--- Data extract ---

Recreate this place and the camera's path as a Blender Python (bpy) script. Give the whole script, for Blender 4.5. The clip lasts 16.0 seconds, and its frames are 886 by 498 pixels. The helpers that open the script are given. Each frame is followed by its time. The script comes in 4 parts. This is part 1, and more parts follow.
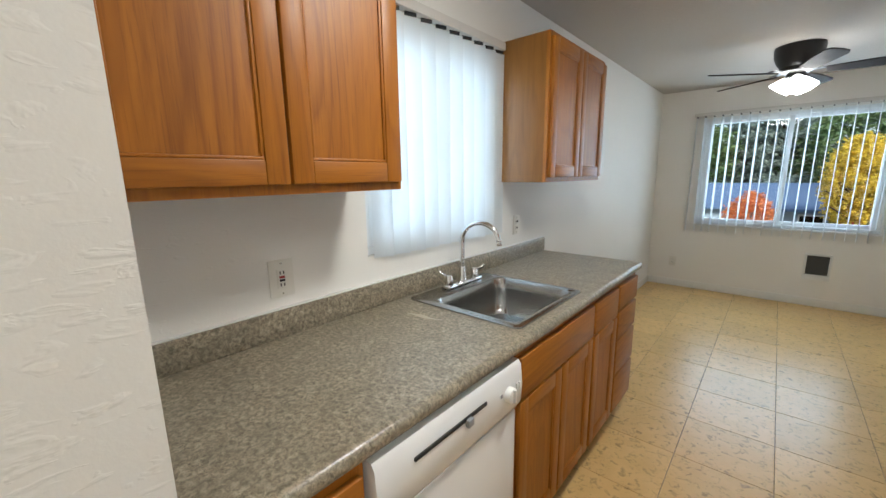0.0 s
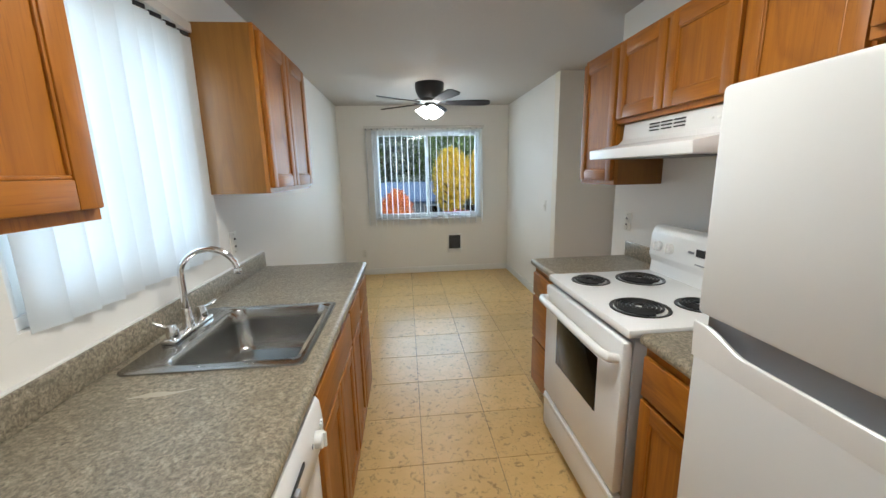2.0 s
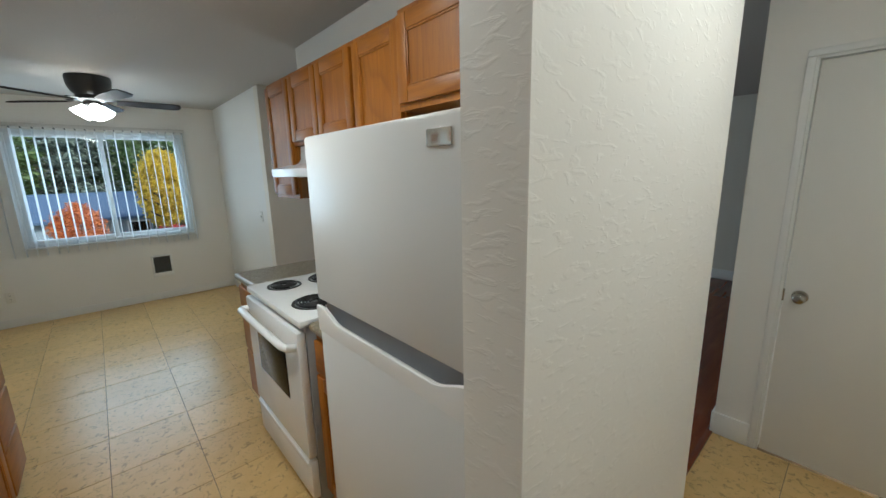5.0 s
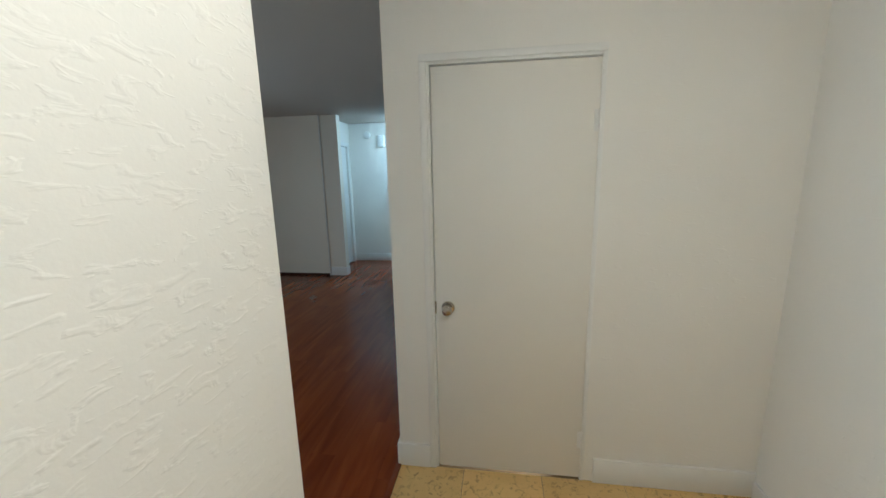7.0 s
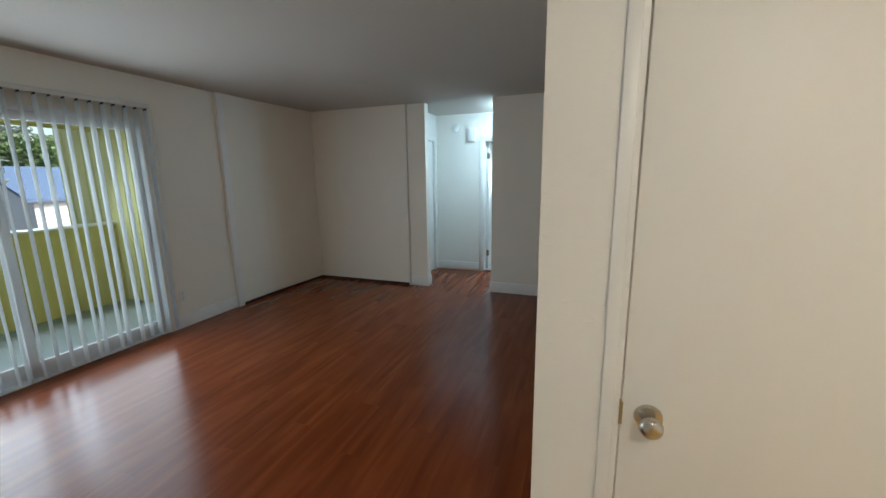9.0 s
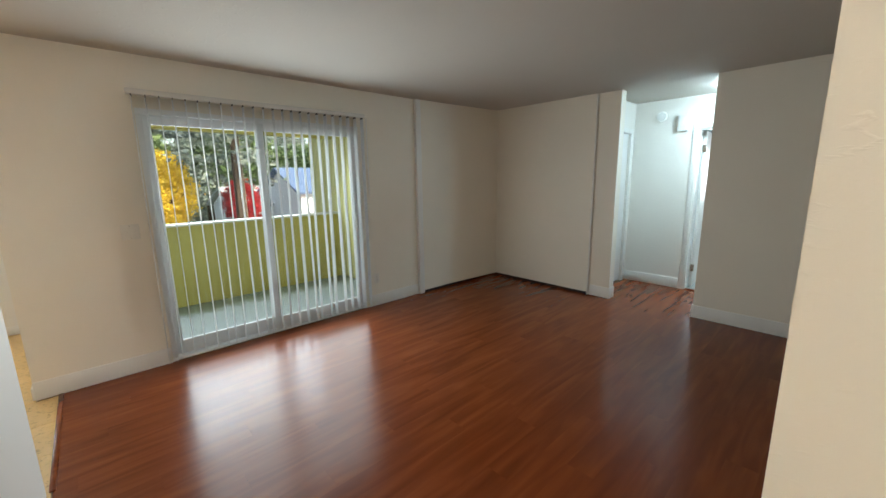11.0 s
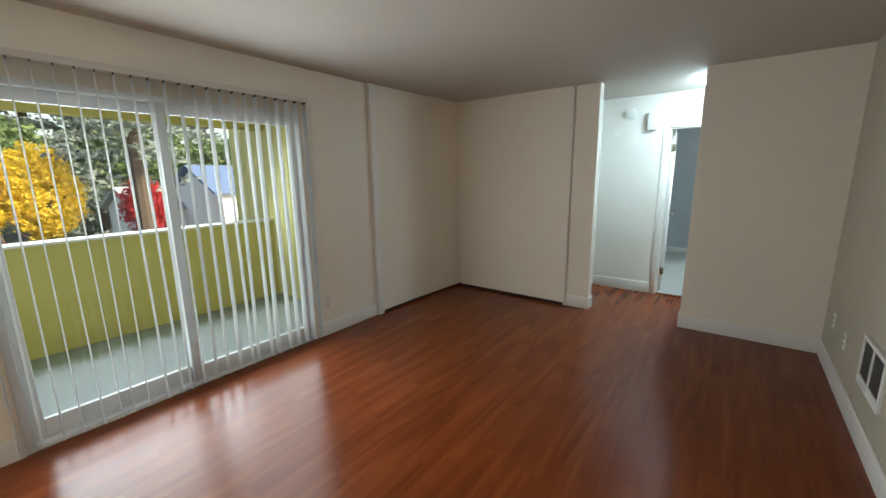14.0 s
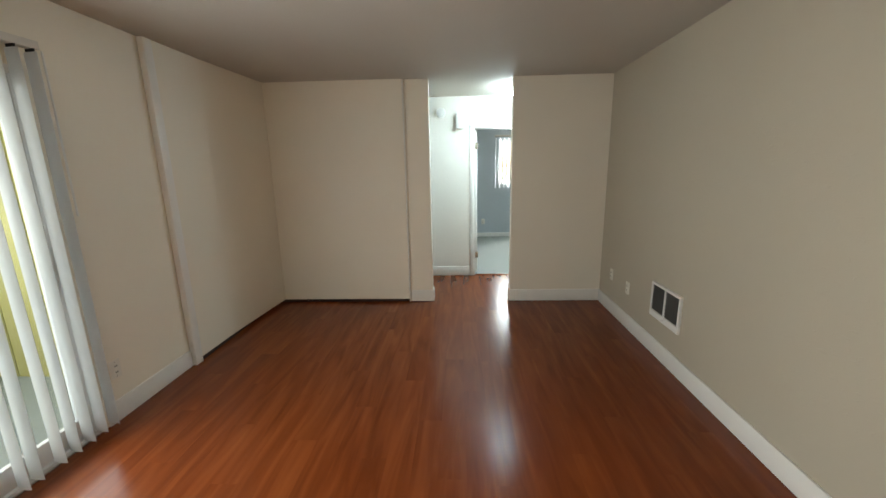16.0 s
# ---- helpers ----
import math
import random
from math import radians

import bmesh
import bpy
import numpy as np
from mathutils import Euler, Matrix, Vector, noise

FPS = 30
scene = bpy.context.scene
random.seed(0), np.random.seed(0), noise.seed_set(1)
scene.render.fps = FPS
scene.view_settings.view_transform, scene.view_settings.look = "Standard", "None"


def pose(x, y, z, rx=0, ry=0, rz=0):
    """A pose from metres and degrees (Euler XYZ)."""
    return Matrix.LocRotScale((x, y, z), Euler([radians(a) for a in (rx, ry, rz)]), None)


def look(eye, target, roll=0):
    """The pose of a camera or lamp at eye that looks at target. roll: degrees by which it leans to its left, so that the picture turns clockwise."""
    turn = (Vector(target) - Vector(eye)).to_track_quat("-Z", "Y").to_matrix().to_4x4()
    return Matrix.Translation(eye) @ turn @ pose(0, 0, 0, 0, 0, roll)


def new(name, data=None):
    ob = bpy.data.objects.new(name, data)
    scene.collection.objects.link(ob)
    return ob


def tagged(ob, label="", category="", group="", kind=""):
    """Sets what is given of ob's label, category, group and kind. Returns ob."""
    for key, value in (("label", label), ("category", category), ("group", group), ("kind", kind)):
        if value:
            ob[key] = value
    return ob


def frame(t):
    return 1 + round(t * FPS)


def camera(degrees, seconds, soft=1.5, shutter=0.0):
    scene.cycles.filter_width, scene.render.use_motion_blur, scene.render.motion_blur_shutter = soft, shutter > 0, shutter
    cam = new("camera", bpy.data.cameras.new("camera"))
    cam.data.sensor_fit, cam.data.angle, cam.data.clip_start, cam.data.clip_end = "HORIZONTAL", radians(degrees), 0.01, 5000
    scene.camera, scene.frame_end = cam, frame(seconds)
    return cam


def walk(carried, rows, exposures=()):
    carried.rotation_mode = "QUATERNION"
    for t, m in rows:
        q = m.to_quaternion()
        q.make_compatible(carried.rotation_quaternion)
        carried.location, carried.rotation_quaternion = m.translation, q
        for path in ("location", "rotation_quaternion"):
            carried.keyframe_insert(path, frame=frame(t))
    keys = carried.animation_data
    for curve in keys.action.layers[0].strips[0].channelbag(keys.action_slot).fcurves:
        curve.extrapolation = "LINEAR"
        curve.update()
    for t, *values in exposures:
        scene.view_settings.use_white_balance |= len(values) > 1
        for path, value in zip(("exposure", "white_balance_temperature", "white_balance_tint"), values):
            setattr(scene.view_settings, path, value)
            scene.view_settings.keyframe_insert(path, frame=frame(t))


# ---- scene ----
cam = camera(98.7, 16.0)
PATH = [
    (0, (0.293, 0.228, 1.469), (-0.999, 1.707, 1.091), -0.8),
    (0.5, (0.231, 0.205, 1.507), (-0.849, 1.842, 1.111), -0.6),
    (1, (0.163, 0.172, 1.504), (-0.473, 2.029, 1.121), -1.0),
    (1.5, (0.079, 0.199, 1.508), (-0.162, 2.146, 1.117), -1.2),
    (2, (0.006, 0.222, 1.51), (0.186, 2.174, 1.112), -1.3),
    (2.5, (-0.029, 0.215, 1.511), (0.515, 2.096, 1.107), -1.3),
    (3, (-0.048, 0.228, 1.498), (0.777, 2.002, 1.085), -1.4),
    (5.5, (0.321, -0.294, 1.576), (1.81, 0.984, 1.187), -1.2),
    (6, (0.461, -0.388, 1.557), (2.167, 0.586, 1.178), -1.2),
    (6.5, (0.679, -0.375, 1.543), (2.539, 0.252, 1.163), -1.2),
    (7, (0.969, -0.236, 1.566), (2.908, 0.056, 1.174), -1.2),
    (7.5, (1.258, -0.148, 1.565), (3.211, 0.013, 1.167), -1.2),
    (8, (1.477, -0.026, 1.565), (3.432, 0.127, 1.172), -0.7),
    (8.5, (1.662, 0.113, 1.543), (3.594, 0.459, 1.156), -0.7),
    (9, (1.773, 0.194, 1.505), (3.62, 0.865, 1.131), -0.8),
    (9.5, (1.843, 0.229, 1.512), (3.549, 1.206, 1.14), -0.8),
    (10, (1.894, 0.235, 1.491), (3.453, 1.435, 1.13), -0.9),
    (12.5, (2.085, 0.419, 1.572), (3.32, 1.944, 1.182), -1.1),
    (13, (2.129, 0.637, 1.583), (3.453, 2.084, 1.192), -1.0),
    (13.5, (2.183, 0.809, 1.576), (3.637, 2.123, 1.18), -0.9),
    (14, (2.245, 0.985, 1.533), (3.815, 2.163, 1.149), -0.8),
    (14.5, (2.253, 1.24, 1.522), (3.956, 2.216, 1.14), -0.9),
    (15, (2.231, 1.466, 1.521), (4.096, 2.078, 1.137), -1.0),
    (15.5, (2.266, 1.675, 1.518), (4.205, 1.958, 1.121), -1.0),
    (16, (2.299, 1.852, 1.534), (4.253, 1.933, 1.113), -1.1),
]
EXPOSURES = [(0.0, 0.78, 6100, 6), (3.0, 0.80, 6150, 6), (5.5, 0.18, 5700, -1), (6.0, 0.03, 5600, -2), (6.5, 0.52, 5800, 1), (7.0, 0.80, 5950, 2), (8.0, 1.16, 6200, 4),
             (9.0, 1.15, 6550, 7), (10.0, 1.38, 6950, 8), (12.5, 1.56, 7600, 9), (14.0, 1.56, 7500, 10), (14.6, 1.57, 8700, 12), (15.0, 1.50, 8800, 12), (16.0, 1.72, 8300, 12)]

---

Your objective
Transcribe the full listing character for character. Pictures are excluded.

Result for this exercise
Recreate this place and the camera's path as a Blender Python (bpy) script. Give the whole script, for Blender 4.5. The clip lasts 16.0 seconds, and its frames are 886 by 498 pixels. The helpers that open the script are given. Each frame is followed by its time. The script comes in 4 parts. This is part 1, and more parts follow.
0.0 s
2.0 s
5.0 s
7.0 s
9.0 s
11.0 s
14.0 s
16.0 s
# ---- helpers ----
import math
import random
from math import radians

import bmesh
import bpy
import numpy as np
from mathutils import Euler, Matrix, Vector, noise

FPS = 30
scene = bpy.context.scene
random.seed(0), np.random.seed(0), noise.seed_set(1)
scene.render.fps = FPS
scene.view_settings.view_transform, scene.view_settings.look = "Standard", "None"


def pose(x, y, z, rx=0, ry=0, rz=0):
    """A pose from metres and degrees (Euler XYZ)."""
    return Matrix.LocRotScale((x, y, z), Euler([radians(a) for a in (rx, ry, rz)]), None)


def look(eye, target, roll=0):
    """The pose of a camera or lamp at eye that looks at target. roll: degrees by which it leans to its left, so that the picture turns clockwise."""
    turn = (Vector(target) - Vector(eye)).to_track_quat("-Z", "Y").to_matrix().to_4x4()
    return Matrix.Translation(eye) @ turn @ pose(0, 0, 0, 0, 0, roll)


def new(name, data=None):
    ob = bpy.data.objects.new(name, data)
    scene.collection.objects.link(ob)
    return ob


def tagged(ob, label="", category="", group="", kind=""):
    """Sets what is given of ob's label, category, group and kind. Returns ob."""
    for key, value in (("label", label), ("category", category), ("group", group), ("kind", kind)):
        if value:
            ob[key] = value
    return ob


def frame(t):
    return 1 + round(t * FPS)


def camera(degrees, seconds, soft=1.5, shutter=0.0):
    scene.cycles.filter_width, scene.render.use_motion_blur, scene.render.motion_blur_shutter = soft, shutter > 0, shutter
    cam = new("camera", bpy.data.cameras.new("camera"))
    cam.data.sensor_fit, cam.data.angle, cam.data.clip_start, cam.data.clip_end = "HORIZONTAL", radians(degrees), 0.01, 5000
    scene.camera, scene.frame_end = cam, frame(seconds)
    return cam


def walk(carried, rows, exposures=()):
    carried.rotation_mode = "QUATERNION"
    for t, m in rows:
        q = m.to_quaternion()
        q.make_compatible(carried.rotation_quaternion)
        carried.location, carried.rotation_quaternion = m.translation, q
        for path in ("location", "rotation_quaternion"):
            carried.keyframe_insert(path, frame=frame(t))
    keys = carried.animation_data
    for curve in keys.action.layers[0].strips[0].channelbag(keys.action_slot).fcurves:
        curve.extrapolation = "LINEAR"
        curve.update()
    for t, *values in exposures:
        scene.view_settings.use_white_balance |= len(values) > 1
        for path, value in zip(("exposure", "white_balance_temperature", "white_balance_tint"), values):
            setattr(scene.view_settings, path, value)
            scene.view_settings.keyframe_insert(path, frame=frame(t))


# ---- scene ----
cam = camera(98.7, 16.0)
PATH = [
    (0, (0.293, 0.228, 1.469), (-0.999, 1.707, 1.091), -0.8),
    (0.5, (0.231, 0.205, 1.507), (-0.849, 1.842, 1.111), -0.6),
    (1, (0.163, 0.172, 1.504), (-0.473, 2.029, 1.121), -1.0),
    (1.5, (0.079, 0.199, 1.508), (-0.162, 2.146, 1.117), -1.2),
    (2, (0.006, 0.222, 1.51), (0.186, 2.174, 1.112), -1.3),
    (2.5, (-0.029, 0.215, 1.511), (0.515, 2.096, 1.107), -1.3),
    (3, (-0.048, 0.228, 1.498), (0.777, 2.002, 1.085), -1.4),
    (5.5, (0.321, -0.294, 1.576), (1.81, 0.984, 1.187), -1.2),
    (6, (0.461, -0.388, 1.557), (2.167, 0.586, 1.178), -1.2),
    (6.5, (0.679, -0.375, 1.543), (2.539, 0.252, 1.163), -1.2),
    (7, (0.969, -0.236, 1.566), (2.908, 0.056, 1.174), -1.2),
    (7.5, (1.258, -0.148, 1.565), (3.211, 0.013, 1.167), -1.2),
    (8, (1.477, -0.026, 1.565), (3.432, 0.127, 1.172), -0.7),
    (8.5, (1.662, 0.113, 1.543), (3.594, 0.459, 1.156), -0.7),
    (9, (1.773, 0.194, 1.505), (3.62, 0.865, 1.131), -0.8),
    (9.5, (1.843, 0.229, 1.512), (3.549, 1.206, 1.14), -0.8),
    (10, (1.894, 0.235, 1.491), (3.453, 1.435, 1.13), -0.9),
    (12.5, (2.085, 0.419, 1.572), (3.32, 1.944, 1.182), -1.1),
    (13, (2.129, 0.637, 1.583), (3.453, 2.084, 1.192), -1.0),
    (13.5, (2.183, 0.809, 1.576), (3.637, 2.123, 1.18), -0.9),
    (14, (2.245, 0.985, 1.533), (3.815, 2.163, 1.149), -0.8),
    (14.5, (2.253, 1.24, 1.522), (3.956, 2.216, 1.14), -0.9),
    (15, (2.231, 1.466, 1.521), (4.096, 2.078, 1.137), -1.0),
    (15.5, (2.266, 1.675, 1.518), (4.205, 1.958, 1.121), -1.0),
    (16, (2.299, 1.852, 1.534), (4.253, 1.933, 1.113), -1.1),
]
EXPOSURES = [(0.0, 0.78, 6100, 6), (3.0, 0.80, 6150, 6), (5.5, 0.18, 5700, -1), (6.0, 0.03, 5600, -2), (6.5, 0.52, 5800, 1), (7.0, 0.80, 5950, 2), (8.0, 1.16, 6200, 4),
             (9.0, 1.15, 6550, 7), (10.0, 1.38, 6950, 8), (12.5, 1.56, 7600, 9), (14.0, 1.56, 7500, 10), (14.6, 1.57, 8700, 12), (15.0, 1.50, 8800, 12), (16.0, 1.72, 8300, 12)]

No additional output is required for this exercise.